(begin)
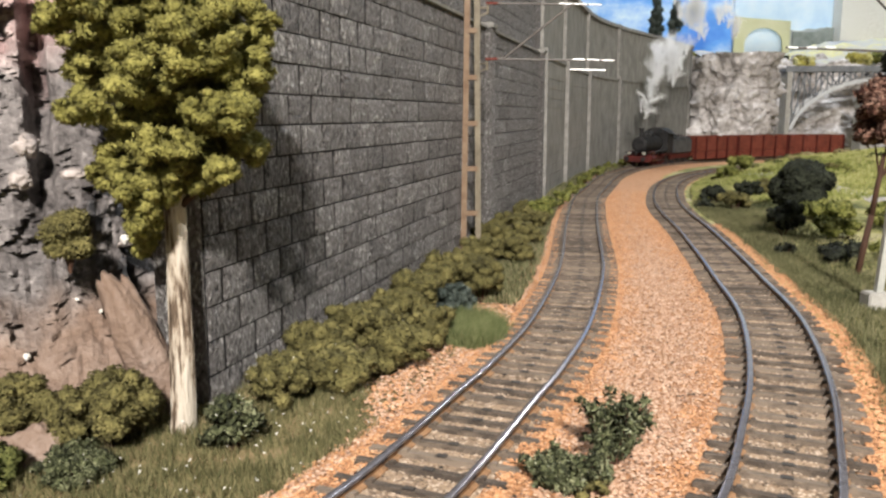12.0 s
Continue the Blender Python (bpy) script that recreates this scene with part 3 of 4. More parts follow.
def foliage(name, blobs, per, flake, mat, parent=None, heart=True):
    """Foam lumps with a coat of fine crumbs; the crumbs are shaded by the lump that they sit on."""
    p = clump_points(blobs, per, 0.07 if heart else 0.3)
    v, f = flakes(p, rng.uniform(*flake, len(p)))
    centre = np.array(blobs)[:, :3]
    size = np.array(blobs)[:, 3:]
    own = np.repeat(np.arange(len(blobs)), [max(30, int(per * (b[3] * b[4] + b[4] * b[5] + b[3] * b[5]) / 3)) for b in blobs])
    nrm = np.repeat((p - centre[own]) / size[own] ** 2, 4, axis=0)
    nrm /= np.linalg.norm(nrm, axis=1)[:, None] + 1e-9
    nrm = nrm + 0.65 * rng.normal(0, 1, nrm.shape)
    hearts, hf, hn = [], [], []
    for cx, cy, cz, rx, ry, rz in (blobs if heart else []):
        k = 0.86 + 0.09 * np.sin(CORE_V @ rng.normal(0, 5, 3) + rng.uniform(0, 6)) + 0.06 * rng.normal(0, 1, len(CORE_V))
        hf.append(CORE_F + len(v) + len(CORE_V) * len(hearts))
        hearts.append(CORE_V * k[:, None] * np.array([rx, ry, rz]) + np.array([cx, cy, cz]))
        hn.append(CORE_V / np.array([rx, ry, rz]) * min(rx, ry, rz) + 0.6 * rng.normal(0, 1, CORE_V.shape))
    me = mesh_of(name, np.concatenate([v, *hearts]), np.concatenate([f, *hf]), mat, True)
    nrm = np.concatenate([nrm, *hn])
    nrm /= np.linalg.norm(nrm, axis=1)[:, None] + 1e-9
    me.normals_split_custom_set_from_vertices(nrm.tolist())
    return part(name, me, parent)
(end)
(begin)
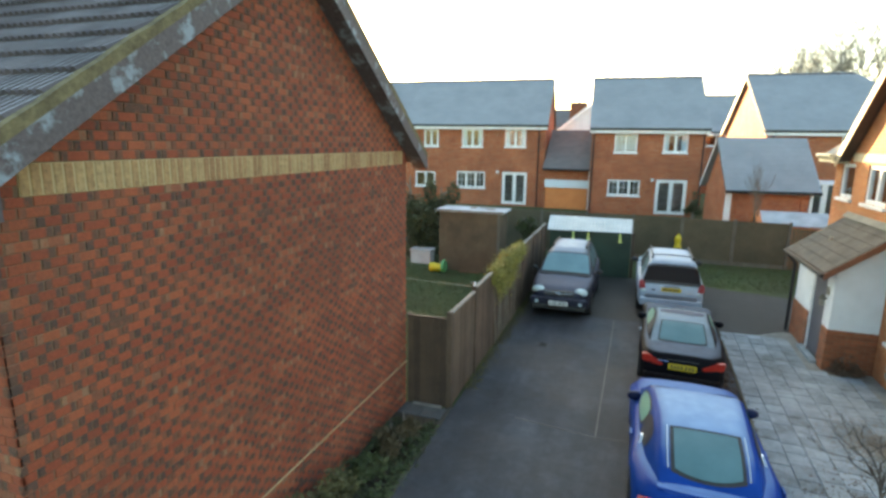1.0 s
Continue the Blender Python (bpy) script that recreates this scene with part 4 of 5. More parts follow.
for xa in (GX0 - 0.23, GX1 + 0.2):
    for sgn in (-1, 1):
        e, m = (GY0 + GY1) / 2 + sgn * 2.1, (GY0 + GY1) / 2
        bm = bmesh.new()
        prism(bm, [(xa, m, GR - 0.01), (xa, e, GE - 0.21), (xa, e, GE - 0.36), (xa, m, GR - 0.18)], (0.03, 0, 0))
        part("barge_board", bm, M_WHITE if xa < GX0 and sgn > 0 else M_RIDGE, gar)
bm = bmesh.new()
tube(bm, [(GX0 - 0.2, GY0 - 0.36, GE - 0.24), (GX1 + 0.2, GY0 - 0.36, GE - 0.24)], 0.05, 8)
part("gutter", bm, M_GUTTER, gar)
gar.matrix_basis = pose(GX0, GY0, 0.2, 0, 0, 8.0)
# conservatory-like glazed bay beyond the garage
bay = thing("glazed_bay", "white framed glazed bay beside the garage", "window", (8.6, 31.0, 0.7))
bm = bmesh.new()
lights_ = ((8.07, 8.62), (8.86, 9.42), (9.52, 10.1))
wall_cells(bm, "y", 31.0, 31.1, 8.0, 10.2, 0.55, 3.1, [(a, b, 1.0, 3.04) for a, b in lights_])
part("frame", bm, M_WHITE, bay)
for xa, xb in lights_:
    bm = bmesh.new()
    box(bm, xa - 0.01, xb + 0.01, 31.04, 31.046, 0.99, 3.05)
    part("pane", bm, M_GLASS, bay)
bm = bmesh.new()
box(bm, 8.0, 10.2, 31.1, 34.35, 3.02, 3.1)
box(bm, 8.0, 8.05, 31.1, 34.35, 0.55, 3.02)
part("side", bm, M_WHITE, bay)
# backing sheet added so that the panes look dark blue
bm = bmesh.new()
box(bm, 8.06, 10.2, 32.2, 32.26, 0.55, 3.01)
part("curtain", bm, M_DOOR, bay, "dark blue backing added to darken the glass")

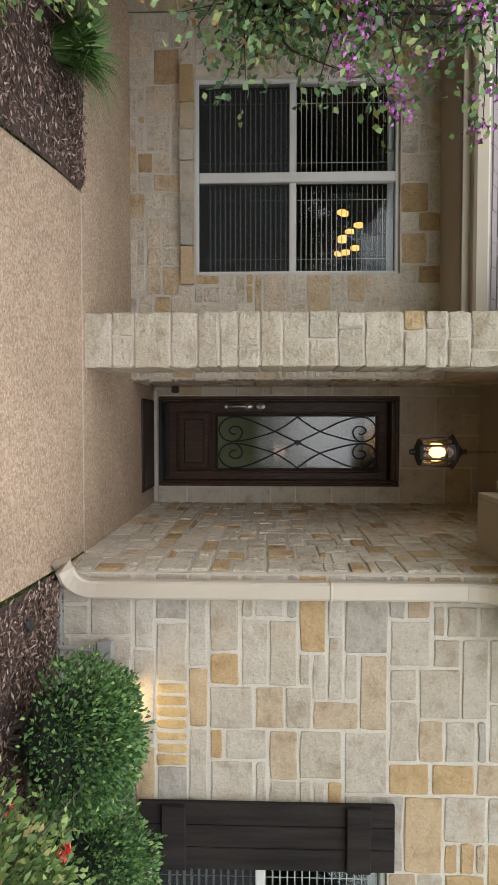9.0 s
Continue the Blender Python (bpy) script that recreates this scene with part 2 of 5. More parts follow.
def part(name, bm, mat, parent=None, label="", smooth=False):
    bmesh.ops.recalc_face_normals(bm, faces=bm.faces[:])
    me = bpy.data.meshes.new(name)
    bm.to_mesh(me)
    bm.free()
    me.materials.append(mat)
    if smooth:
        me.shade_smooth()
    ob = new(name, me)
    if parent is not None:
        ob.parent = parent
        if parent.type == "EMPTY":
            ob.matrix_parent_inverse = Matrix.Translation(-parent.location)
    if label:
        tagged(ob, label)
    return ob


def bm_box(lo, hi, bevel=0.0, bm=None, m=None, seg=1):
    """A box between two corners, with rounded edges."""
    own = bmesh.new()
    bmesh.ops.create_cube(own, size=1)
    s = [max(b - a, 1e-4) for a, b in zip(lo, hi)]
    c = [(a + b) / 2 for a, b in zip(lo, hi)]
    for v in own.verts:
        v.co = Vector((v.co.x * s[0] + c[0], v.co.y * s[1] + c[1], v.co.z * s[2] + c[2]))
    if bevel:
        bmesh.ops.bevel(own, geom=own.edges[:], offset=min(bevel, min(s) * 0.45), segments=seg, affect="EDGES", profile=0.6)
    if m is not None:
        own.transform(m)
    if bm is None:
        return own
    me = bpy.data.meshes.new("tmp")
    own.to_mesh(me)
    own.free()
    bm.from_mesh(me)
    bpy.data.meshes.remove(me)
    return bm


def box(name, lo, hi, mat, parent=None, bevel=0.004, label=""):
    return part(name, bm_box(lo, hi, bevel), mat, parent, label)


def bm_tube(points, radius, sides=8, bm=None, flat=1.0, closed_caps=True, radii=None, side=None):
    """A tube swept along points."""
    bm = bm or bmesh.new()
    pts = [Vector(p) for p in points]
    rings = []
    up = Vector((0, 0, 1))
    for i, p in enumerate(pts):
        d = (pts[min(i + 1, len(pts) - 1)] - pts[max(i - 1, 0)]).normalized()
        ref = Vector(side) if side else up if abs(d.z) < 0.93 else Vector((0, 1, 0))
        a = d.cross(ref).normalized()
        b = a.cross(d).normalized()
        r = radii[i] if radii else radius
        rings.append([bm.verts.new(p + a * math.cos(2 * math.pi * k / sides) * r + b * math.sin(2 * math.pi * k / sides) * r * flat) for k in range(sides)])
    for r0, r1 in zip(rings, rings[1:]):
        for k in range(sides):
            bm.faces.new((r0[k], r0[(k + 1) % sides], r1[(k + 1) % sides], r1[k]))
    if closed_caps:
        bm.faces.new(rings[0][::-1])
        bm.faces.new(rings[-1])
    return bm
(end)
(begin)
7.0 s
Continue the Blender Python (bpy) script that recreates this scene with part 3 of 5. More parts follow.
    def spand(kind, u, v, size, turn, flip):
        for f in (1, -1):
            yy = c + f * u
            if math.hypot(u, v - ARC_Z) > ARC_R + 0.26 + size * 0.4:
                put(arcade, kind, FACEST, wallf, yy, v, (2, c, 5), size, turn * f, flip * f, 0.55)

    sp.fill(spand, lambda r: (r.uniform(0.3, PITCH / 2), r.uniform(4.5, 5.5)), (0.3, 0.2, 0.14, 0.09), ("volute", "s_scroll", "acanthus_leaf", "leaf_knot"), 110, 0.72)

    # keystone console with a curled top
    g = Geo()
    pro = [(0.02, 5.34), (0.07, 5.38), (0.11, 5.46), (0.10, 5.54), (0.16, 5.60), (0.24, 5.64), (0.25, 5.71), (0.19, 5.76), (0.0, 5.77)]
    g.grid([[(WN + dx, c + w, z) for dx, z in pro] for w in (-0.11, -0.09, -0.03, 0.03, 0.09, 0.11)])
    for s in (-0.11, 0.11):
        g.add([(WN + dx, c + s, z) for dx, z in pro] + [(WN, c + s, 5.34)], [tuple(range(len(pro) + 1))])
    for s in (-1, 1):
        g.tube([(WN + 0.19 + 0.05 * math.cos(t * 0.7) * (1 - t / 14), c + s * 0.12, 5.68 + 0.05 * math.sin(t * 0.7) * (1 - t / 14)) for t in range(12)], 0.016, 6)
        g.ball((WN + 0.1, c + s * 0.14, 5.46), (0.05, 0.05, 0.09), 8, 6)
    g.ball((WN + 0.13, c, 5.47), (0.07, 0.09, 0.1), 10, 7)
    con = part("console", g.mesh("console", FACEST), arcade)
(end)
Transcribe each line of the data above, unaltered, from the one where "4. More parts follow." appears to the one where "return part(name, me, parent)" appears, inclusive of both.

**Result below:**
Continue the Blender Python (bpy) script that recreates this scene with part 3 of 4. More parts follow.
def foliage(name, blobs, per, flake, mat, parent=None, heart=True):
    """Foam lumps with a coat of fine crumbs; the crumbs are shaded by the lump that they sit on."""
    p = clump_points(blobs, per, 0.07 if heart else 0.3)
    v, f = flakes(p, rng.uniform(*flake, len(p)))
    centre = np.array(blobs)[:, :3]
    size = np.array(blobs)[:, 3:]
    own = np.repeat(np.arange(len(blobs)), [max(30, int(per * (b[3] * b[4] + b[4] * b[5] + b[3] * b[5]) / 3)) for b in blobs])
    nrm = np.repeat((p - centre[own]) / size[own] ** 2, 4, axis=0)
    nrm /= np.linalg.norm(nrm, axis=1)[:, None] + 1e-9
    nrm = nrm + 0.65 * rng.normal(0, 1, nrm.shape)
    hearts, hf, hn = [], [], []
    for cx, cy, cz, rx, ry, rz in (blobs if heart else []):
        k = 0.86 + 0.09 * np.sin(CORE_V @ rng.normal(0, 5, 3) + rng.uniform(0, 6)) + 0.06 * rng.normal(0, 1, len(CORE_V))
        hf.append(CORE_F + len(v) + len(CORE_V) * len(hearts))
        hearts.append(CORE_V * k[:, None] * np.array([rx, ry, rz]) + np.array([cx, cy, cz]))
        hn.append(CORE_V / np.array([rx, ry, rz]) * min(rx, ry, rz) + 0.6 * rng.normal(0, 1, CORE_V.shape))
    me = mesh_of(name, np.concatenate([v, *hearts]), np.concatenate([f, *hf]), mat, True)
    nrm = np.concatenate([nrm, *hn])
    nrm /= np.linalg.norm(nrm, axis=1)[:, None] + 1e-9
    me.normals_split_custom_set_from_vertices(nrm.tolist())
    return part(name, me, parent)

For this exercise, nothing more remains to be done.